Pandolfini, Bruce. 1995. Chess Thinking. New York: Simon & Schuster.

PeskyGnat

I'll just pick one move to comment on, and that would be 40. Kd1, I would have played Kc3.  Keeping the King trapped on the first rank like is rather advantageous in a endgame.

aggressivesociopath

@sqod

You pegged the problem as 21. Bg5 not 32. Kd2 instead of h4 or 37. Re7 instead of Kc3 and going after the d pawn while leaving the rook on the second file?

Sqod
aggressivesociopath wrote:

You pegged the problem as 21. Bg5 not 32. Kd2 instead of h4 or 37. Re7 instead of Kc3 and going after the d pawn while leaving the rook on the second file?

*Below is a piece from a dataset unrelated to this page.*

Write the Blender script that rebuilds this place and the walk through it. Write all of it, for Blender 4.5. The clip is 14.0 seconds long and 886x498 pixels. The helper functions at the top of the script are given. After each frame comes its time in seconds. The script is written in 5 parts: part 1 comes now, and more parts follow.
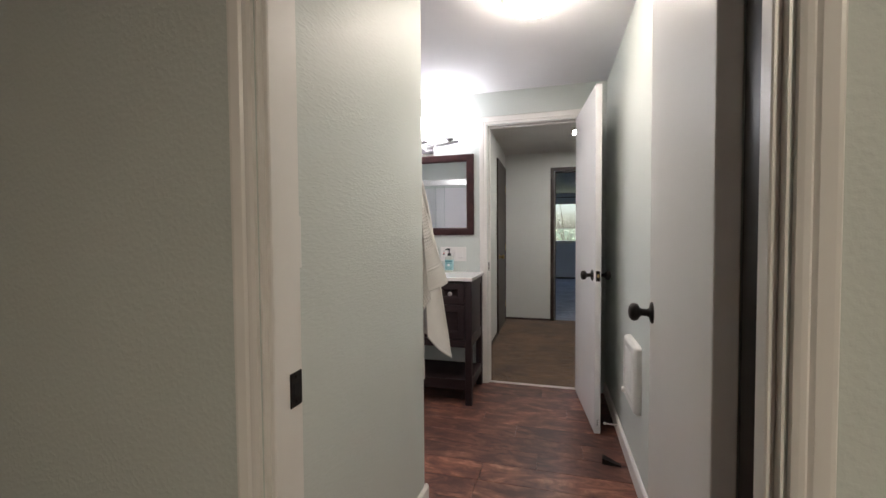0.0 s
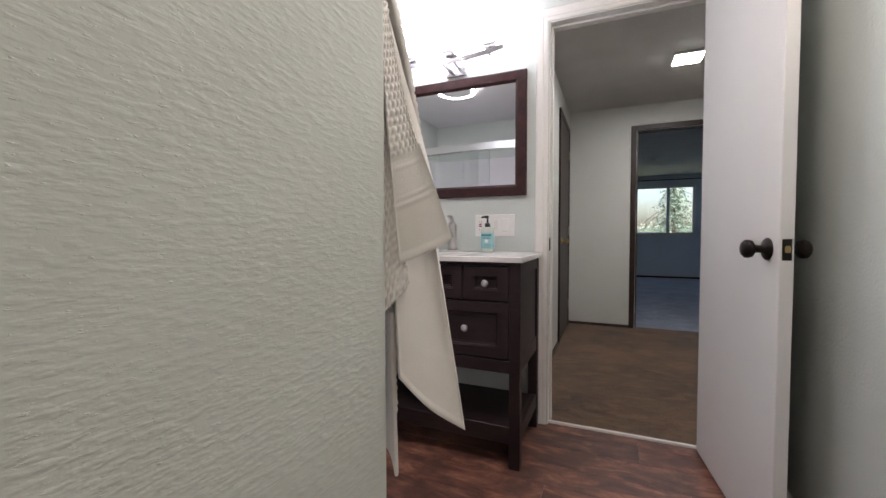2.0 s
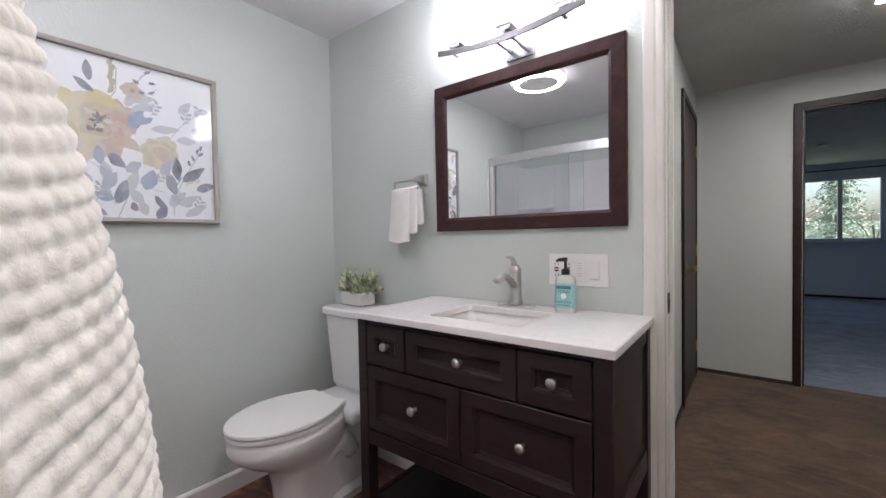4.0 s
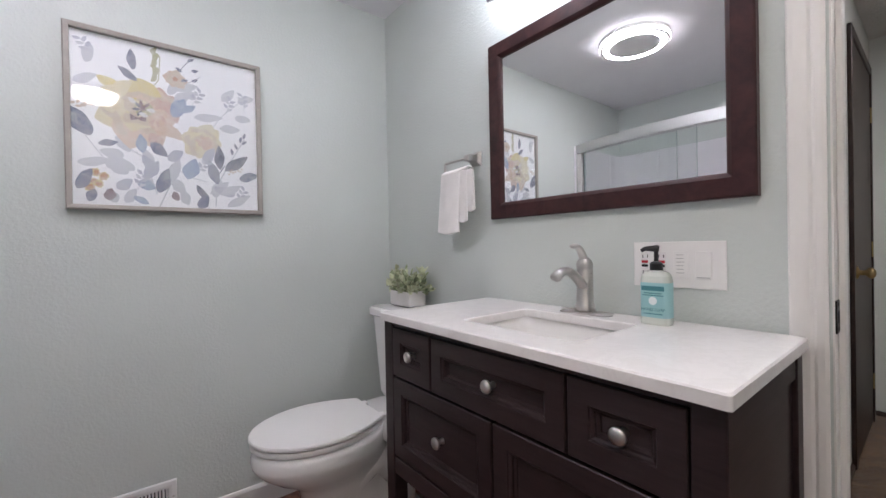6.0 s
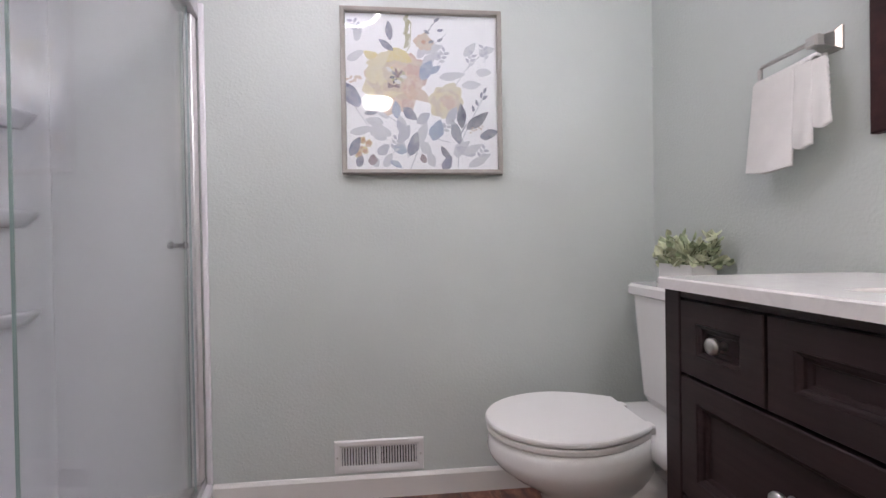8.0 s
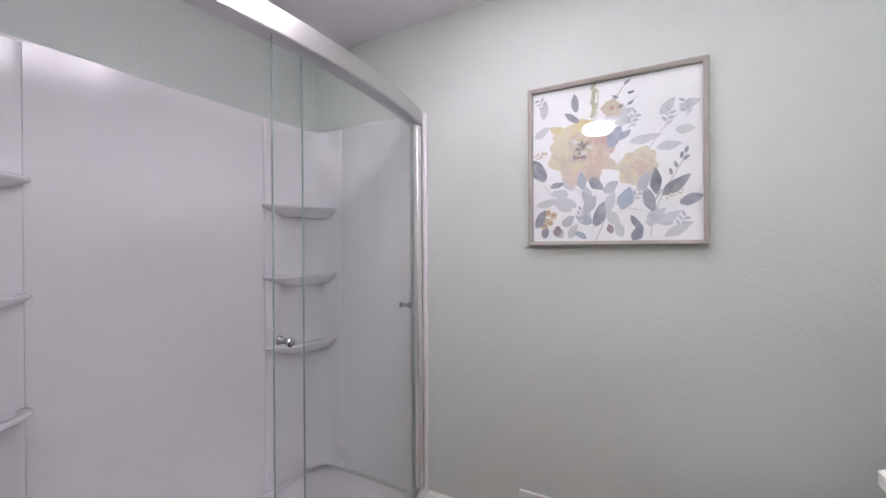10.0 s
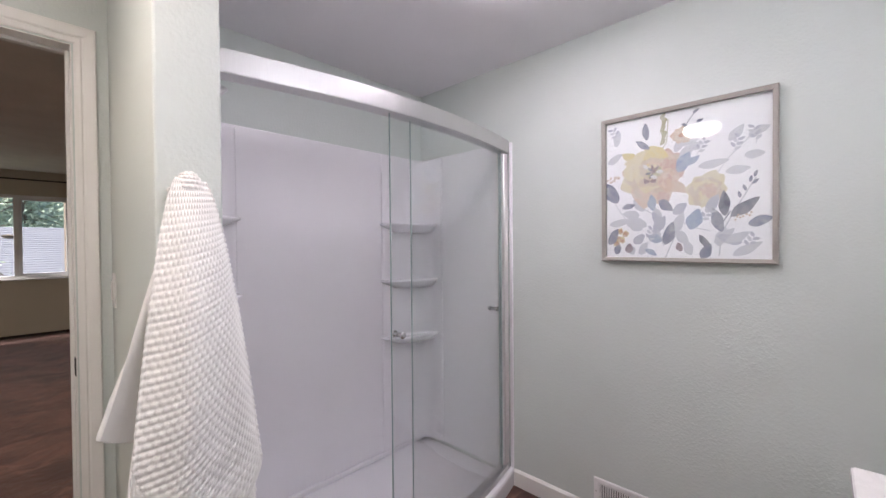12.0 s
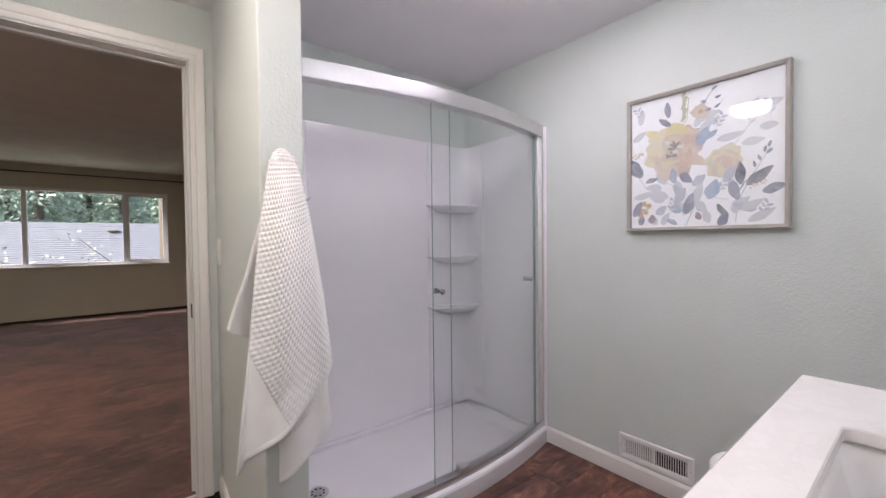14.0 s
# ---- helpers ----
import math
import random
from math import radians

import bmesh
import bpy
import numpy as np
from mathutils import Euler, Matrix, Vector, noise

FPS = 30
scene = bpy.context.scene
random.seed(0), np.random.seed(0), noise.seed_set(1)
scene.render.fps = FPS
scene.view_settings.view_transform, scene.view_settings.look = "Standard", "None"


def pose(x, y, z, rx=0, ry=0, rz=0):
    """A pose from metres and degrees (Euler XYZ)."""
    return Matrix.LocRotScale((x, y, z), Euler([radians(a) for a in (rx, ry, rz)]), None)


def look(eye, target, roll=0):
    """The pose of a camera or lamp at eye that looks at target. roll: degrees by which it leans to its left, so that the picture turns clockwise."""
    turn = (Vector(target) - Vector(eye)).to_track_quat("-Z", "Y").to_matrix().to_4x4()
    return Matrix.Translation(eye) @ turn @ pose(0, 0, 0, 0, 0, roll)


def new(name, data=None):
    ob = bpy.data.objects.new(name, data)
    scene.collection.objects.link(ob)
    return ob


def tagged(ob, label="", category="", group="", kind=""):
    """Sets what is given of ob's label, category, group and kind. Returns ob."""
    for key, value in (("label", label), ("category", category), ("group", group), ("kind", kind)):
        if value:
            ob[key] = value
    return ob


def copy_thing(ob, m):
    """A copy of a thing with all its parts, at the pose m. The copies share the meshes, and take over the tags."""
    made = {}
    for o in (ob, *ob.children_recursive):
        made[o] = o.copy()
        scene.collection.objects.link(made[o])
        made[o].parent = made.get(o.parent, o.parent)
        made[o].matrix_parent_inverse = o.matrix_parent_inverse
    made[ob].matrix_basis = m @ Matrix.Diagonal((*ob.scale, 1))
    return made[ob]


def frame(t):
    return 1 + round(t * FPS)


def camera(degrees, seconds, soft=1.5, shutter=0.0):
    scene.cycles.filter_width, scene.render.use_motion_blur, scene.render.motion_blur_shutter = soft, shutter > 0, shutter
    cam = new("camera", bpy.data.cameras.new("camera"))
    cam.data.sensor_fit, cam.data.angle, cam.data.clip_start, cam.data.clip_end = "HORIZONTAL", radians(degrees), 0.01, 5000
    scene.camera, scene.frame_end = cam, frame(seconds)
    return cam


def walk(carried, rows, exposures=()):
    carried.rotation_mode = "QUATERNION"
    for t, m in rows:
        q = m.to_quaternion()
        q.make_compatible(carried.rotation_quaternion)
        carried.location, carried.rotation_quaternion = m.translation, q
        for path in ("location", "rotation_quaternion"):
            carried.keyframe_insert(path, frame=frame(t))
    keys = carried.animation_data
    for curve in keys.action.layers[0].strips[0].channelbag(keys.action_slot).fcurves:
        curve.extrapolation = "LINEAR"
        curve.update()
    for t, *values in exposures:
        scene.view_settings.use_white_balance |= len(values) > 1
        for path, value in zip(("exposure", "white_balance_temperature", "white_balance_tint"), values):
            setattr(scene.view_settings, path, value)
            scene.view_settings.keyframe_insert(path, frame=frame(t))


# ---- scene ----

The other posters noticed additional weak moves I hadn't. I agree with their comments, too. I just mentioned the point where it looked like White started going on the defensive in an obvious way. I'm not familiar with that variation of the Scandinavian--I don't play 3. Bb5+--so I don't know if there were even earlier opening mistakes.

aggressivesociopath

I did specifcally ask for any comment, but the point of Bg5 was to double Black's pawns, and Ng4 does not prevent this. I handled the endgame poorly, yes in part because I did not have time, but still poorly; Bg5 was almost certianly not a mistake.